After the beginning of the revenge war of 1788-1790, initiated by Sweden against Russia to regain lost territories, the Danish army, following the terms of the Russian-Danish alliance concluded in 1773, invaded the Swedish territory from Norway and began to move towards Gothenburg. However, the military campaign didn’t last for long. Almost immediately, Britain and Prussia forced the Danes to sit down at the negotiating table and make peace on the terms of the status quo. The short and almost bloodless war was called the Theater War in Sweden - and the Lingonberry War in Norway, because the Danish soldiers had to supplement their diet with berries due to a poor food supply. 

Battle of Reval.

In the 19th century the allied relationship between the two powers continued. In 1807, Russia supported Denmark in the war against the British Empire, and the Danish army, albeit not very actively, participated in the Russian-Swedish war of 1808-1809, which ended in Stockholm’s loss of Finland. During the Napoleonic wars, however, Danes and Russians ended up being on different sides and came out of the pan-European conflict in different ways. Having crushed Napoleon, Russia gained huge influence on the European continent, while Denmark had to pay for its alliance with the French emperor by giving up Norway.
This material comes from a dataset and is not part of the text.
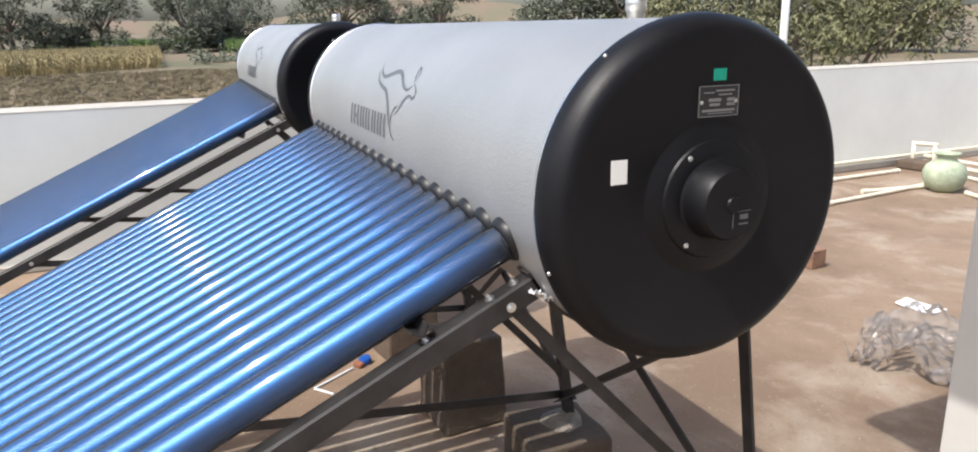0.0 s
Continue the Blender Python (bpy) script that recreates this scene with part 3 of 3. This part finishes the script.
sheet("foil_sheet", 0.62, 0.30, 0.03, pose(-3.38, -0.90, 0, 0, 0, 28), M_FOIL, "crumpled silver foil sheet on the floor", "foil", 3.3)
sheet("plastic_sheet", 0.70, 0.62, 0.22, pose(-0.98, 2.55, 0, 0, 0, 25), M_PLASTIC, "crumpled clear plastic film on the floor", "plastic", 8.1, 60)
sheet("paper_scrap", 0.20, 0.13, 0.03, pose(-1.44, 2.98, 0, 0, 0, 10), M_PAPER, "scrap of white paper on the floor", "paper", 5.2, 8)
bm = lathe([(0.0, 0.0), (0.027, 0.0), (0.029, 0.004), (0.028, 0.018), (0.026, 0.021), (0.0, 0.022)], 24)
solid("blue_disc", bm, M_BLUECAP, "small blue plastic bottle lid on the floor", "lid", at=pose(-2.03, 0.245, 0.006, 12, 4, 0))
bm = box(bmesh.new(), (0, 0, 0.012), (0.05, 0.03, 0.024), None, 0.006)
solid("brick_chip", bm, M_BRICK, "small red brick chip beside a blue lid", "brick", at=pose(-2.005, 0.21, 0, 0, 0, 30))
rc = random.Random(31)
for k in range(12):
    # crumbs of mortar on the floor
    q = rc.uniform(0.003, 0.007)
    bm = bmesh.new()
    bmesh.ops.create_icosphere(bm, subdivisions=1, radius=q)
    for v in bm.verts:
        v.co *= 1 + 0.4 * noise.noise(v.co * 90 + Vector((k, 0, 0)))
        v.co.z = max(v.co.z, -q * 0.5)
    px, py = (rc.uniform(-2.9, -1.9), rc.uniform(-0.1, 0.5)) if k < 9 else (rc.uniform(-3.2, -2.7), rc.uniform(-1.0, -0.6))
    solid("mortar_crumb", bm, M_MORTAR, "small pale crumb of rubble on the floor", "rubble", "", "crumbs on the floor", at=pose(px, py, q * 0.5))
bm = bmesh.new()
for a, b in (((0, 0), (0.22, 0.05)), ((0, 0), (0.03, -0.10))):
    pipe(bm, (*a, 0.006), (*b, 0.006), 0.005, 6)
solid("white_strap", bm, M_PAPER, "thin white plastic strap lying on the floor", "strap", at=pose(-1.87, -0.01, 0, 0, 0, 110))


def pvc(a, b, r=0.017, label="cream PVC water pipe lying on the floor"):
    ob = solid("pvc_pipe", pipe(bmesh.new(), a, b, r, 14, False), M_PVC, label, "pipe", "", "pvc pipes", smooth=True)
    for p in (a, b):
        d = (Vector(b) - Vector(a)).normalized()
        q = Vector(p)
        part("socket", pipe(bmesh.new(), q - d * 0.03, q + d * 0.03, r * 1.25, 14, True), M_PVC, ob)
    return ob


pvc((-4.185, 0.25, 0.10), (-4.185, 8.0, 0.10), 0.016, "white PVC pipe along the foot of the parapet")
pvc((-3.27, 4.30, 0.02), (-3.40, 5.55, 0.02))
pvc((-3.45, 4.90, 0.02), (-3.30, 5.85, 0.02))
pvc((-3.93, 5.05, 0.02), (-3.95, 5.88, 0.02))
pvc((-4.05, 6.42, 0.10), (-2.4, 6.40, 0.10))
pvc((-4.0, 6.34, 0.06), (-2.5, 6.22, 0.06))
pvc((-4.0, 6.25, 0.02), (-2.5, 5.98, 0.02))
pvc((-3.0, 5.55, 0.02), (-2.2, 5.30, 0.02))
fr = thing("pvc_stand", "small upright frame of white PVC pipe", "pipe", at=pose(-4.08, 6.25, 0, 0, 0, 20))
for a, b in (((0, 0, 0), (0, 0, 0.24)), ((0.19, 0, 0), (0.19, 0, 0.24)), ((-0.02, 0, 0.24), (0.21, 0, 0.24))):
    part("pipe", pipe(bmesh.new(), a, b, 0.02, 12), M_PVC, fr, smooth=True)
solid("cement_lump", box(bmesh.new(), (0, 0, 0.045), (0.32, 0.2, 0.09), None, 0.02, 2), M_BLOCK, "rough grey cement lump under the pipe frame", "cement", at=pose(-3.98, 6.20, 0, 0, 0, 10))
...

Wounded warrior in the snow.

After Sweden (the main rival of the two states on the Baltic Sea) opted for neutrality in 1814, the traditional allied relationship between Denmark and Russia began to fade away. Nevertheless, Russia gave the Danes tremendous diplomatic support during the two wars for Schleswig-Holstein in 1848-1850 and 1864 against the rapidly rising Germans. At particularly critical moments for Copenhagen, Russia even threatened to get involved in hostilities on the side of its long-time ally.

Danish Soldiers Return to Copenhagen in 1848.